Another form of opinion shopping can arise when a company dismisses auditors before they have a chance to deliver an opinion. This decision could be based on warning signs that the auditors are not going to issue a friendly report. The company provides compensation for the hours spent on the project so far, but makes sure the auditors do not issue an opinion by canceling the contract before it is finished. It can be difficult to avoid accusations of opinion shopping in such circumstances, as there are few legitimate reasons to halt an audit conducted by a reputable firm once it is in progress.
New auditing firms may meet with the company to discuss the type of work needed. While auditors attempt to maintain independence for both professional and legal reasons, they may be susceptible to hints in meetings with a company.
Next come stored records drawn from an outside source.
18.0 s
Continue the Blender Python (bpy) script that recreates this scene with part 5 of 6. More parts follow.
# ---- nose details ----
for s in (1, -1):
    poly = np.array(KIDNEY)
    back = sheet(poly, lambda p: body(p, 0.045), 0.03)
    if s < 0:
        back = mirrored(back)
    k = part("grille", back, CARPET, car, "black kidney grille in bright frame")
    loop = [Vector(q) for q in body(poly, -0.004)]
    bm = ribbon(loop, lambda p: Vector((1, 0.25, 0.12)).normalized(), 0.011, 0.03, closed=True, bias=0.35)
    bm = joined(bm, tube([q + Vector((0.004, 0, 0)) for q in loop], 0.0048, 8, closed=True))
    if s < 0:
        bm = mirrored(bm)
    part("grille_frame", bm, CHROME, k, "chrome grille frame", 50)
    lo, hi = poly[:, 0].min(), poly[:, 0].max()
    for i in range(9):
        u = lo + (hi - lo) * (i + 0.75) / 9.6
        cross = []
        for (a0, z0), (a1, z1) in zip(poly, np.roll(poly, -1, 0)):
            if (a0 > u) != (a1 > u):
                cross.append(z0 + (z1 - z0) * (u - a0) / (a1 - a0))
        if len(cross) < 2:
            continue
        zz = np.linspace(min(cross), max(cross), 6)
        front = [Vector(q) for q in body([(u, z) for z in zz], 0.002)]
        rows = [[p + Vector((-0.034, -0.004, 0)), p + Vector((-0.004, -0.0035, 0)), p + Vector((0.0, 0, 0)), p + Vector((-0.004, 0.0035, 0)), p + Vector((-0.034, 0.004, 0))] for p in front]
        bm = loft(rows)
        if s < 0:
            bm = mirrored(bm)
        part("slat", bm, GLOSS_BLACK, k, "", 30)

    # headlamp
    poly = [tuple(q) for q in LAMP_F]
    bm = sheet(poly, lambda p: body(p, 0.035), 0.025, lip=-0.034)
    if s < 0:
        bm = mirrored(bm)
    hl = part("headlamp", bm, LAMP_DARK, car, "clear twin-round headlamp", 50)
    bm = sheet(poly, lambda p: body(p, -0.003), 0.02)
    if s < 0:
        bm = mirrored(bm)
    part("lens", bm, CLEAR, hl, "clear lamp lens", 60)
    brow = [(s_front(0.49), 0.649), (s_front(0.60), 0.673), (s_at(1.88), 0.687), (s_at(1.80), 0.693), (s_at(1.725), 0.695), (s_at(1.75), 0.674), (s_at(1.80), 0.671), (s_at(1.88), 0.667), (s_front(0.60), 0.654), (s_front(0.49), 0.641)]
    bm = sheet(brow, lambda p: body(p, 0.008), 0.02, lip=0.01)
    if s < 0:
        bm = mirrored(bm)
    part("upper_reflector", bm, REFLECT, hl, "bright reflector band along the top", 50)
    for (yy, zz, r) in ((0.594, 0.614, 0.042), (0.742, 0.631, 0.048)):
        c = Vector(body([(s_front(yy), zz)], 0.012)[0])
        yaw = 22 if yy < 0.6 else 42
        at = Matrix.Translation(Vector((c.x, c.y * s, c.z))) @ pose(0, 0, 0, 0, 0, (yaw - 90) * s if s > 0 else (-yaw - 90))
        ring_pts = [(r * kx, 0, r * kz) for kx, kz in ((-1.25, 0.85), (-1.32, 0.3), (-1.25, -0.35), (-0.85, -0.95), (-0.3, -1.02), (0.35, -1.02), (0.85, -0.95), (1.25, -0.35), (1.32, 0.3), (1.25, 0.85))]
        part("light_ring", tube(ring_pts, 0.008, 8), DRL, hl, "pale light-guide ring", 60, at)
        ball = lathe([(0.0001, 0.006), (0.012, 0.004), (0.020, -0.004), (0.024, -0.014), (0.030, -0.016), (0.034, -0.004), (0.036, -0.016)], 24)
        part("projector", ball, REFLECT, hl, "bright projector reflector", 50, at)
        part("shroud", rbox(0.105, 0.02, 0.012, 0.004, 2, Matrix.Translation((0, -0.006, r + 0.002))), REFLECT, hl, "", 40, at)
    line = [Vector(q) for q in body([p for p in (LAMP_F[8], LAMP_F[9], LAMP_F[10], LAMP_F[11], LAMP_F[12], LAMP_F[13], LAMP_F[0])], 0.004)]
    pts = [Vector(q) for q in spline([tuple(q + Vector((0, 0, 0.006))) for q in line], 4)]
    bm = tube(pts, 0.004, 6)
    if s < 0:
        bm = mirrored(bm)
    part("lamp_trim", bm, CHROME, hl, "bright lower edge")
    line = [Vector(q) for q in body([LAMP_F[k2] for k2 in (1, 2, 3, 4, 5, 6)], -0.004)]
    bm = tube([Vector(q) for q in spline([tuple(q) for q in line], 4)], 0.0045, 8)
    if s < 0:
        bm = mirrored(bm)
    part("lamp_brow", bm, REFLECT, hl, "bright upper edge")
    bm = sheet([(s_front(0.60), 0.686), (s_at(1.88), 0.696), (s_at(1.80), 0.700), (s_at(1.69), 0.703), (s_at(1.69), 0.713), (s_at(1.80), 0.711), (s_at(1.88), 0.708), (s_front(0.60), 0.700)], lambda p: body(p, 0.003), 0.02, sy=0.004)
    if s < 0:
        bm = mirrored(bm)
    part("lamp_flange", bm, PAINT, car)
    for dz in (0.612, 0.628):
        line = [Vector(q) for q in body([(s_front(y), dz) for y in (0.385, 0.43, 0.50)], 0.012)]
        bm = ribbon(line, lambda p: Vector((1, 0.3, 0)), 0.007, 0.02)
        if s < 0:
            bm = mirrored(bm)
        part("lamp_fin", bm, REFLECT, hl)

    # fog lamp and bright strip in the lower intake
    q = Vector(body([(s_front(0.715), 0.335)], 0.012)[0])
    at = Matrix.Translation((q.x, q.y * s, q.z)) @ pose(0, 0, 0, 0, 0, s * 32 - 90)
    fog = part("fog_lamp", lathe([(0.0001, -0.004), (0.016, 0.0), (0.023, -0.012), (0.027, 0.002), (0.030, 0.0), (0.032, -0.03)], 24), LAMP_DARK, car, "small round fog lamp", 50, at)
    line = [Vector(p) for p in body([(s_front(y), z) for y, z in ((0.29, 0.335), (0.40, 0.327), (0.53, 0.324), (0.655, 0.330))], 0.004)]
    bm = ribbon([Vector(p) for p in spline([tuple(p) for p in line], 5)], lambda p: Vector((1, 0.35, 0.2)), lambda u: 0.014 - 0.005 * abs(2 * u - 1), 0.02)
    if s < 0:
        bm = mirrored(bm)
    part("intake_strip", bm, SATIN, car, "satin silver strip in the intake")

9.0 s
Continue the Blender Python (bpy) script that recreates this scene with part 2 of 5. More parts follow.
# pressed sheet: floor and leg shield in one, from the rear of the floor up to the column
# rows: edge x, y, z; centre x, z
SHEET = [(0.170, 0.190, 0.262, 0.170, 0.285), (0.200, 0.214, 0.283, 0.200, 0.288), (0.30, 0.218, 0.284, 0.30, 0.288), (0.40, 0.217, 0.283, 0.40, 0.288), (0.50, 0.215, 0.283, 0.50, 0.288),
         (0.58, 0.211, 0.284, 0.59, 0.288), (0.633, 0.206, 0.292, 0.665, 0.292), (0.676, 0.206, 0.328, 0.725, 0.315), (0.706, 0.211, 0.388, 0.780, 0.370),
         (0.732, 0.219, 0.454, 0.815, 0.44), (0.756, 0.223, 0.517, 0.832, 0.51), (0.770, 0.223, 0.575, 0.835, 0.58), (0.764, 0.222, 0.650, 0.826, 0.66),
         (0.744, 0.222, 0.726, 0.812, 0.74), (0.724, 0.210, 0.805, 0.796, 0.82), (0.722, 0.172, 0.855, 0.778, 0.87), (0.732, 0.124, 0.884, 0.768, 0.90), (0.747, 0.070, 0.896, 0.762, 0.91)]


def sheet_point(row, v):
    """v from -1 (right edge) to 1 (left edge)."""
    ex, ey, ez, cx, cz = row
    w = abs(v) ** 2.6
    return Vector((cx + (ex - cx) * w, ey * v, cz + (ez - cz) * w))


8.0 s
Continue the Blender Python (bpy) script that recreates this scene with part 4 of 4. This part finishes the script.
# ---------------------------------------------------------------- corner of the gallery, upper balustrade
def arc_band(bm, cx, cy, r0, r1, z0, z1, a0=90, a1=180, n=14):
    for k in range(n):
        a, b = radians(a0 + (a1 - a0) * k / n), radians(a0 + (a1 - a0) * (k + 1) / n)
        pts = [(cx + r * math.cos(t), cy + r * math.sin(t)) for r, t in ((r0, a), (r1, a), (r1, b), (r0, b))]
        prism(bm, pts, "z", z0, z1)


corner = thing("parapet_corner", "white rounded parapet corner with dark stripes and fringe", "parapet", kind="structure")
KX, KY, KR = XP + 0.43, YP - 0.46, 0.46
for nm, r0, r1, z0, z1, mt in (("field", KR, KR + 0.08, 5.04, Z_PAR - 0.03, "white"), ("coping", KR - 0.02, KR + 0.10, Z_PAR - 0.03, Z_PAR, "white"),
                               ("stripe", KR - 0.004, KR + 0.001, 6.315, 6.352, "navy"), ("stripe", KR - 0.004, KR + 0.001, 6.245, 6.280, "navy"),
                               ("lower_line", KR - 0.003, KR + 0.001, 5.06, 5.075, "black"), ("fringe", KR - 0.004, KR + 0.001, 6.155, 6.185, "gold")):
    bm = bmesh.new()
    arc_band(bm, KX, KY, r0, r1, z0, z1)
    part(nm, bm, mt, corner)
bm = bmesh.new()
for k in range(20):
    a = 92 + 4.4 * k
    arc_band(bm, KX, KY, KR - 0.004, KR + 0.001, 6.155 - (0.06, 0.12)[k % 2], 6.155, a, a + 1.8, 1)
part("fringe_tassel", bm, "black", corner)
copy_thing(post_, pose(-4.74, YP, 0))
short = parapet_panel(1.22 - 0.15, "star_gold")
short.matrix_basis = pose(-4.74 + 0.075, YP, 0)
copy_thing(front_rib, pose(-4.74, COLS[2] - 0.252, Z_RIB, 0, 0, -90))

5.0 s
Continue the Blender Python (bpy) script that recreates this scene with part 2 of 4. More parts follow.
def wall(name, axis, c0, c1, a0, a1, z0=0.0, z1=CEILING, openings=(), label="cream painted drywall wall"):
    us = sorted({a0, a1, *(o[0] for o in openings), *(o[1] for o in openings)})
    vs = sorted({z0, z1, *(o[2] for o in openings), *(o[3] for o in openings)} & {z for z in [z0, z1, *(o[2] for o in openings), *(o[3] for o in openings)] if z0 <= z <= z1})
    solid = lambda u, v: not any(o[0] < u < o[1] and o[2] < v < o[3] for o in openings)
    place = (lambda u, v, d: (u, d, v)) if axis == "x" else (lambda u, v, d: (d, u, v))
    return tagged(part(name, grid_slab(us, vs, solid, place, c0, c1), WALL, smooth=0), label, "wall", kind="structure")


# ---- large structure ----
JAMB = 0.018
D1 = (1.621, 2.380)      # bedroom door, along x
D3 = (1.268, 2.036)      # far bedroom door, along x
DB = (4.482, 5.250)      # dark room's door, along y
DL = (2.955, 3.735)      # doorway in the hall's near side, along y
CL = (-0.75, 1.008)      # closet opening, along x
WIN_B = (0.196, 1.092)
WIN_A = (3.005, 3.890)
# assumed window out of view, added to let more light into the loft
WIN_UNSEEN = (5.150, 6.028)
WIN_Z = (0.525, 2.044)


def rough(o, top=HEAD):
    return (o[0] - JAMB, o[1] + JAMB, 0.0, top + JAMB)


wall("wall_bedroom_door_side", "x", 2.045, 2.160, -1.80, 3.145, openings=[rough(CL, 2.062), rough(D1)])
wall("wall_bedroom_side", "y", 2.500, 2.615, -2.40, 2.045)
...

The fear with opinion shopping is that an auditing firm could be provided with a suggestion that it will land the contract if it is willing to provide a positive opinion in the audit. Unethical companies might take advantage of this to land a well-paid contract.
Several mechanisms are designed to prevent opinion shopping and make companies more accountable. Professional accounting ethics play a role, as this kind of activity is not deemed acceptable by professional organizations and licensing authorities. Regulations also make it more difficult to abuse audits, as these studied independent opinions of finances and record keeping practices are designed to protect the public and investors. Government agencies want to ensure that auditing is as accurate and reliable as possible.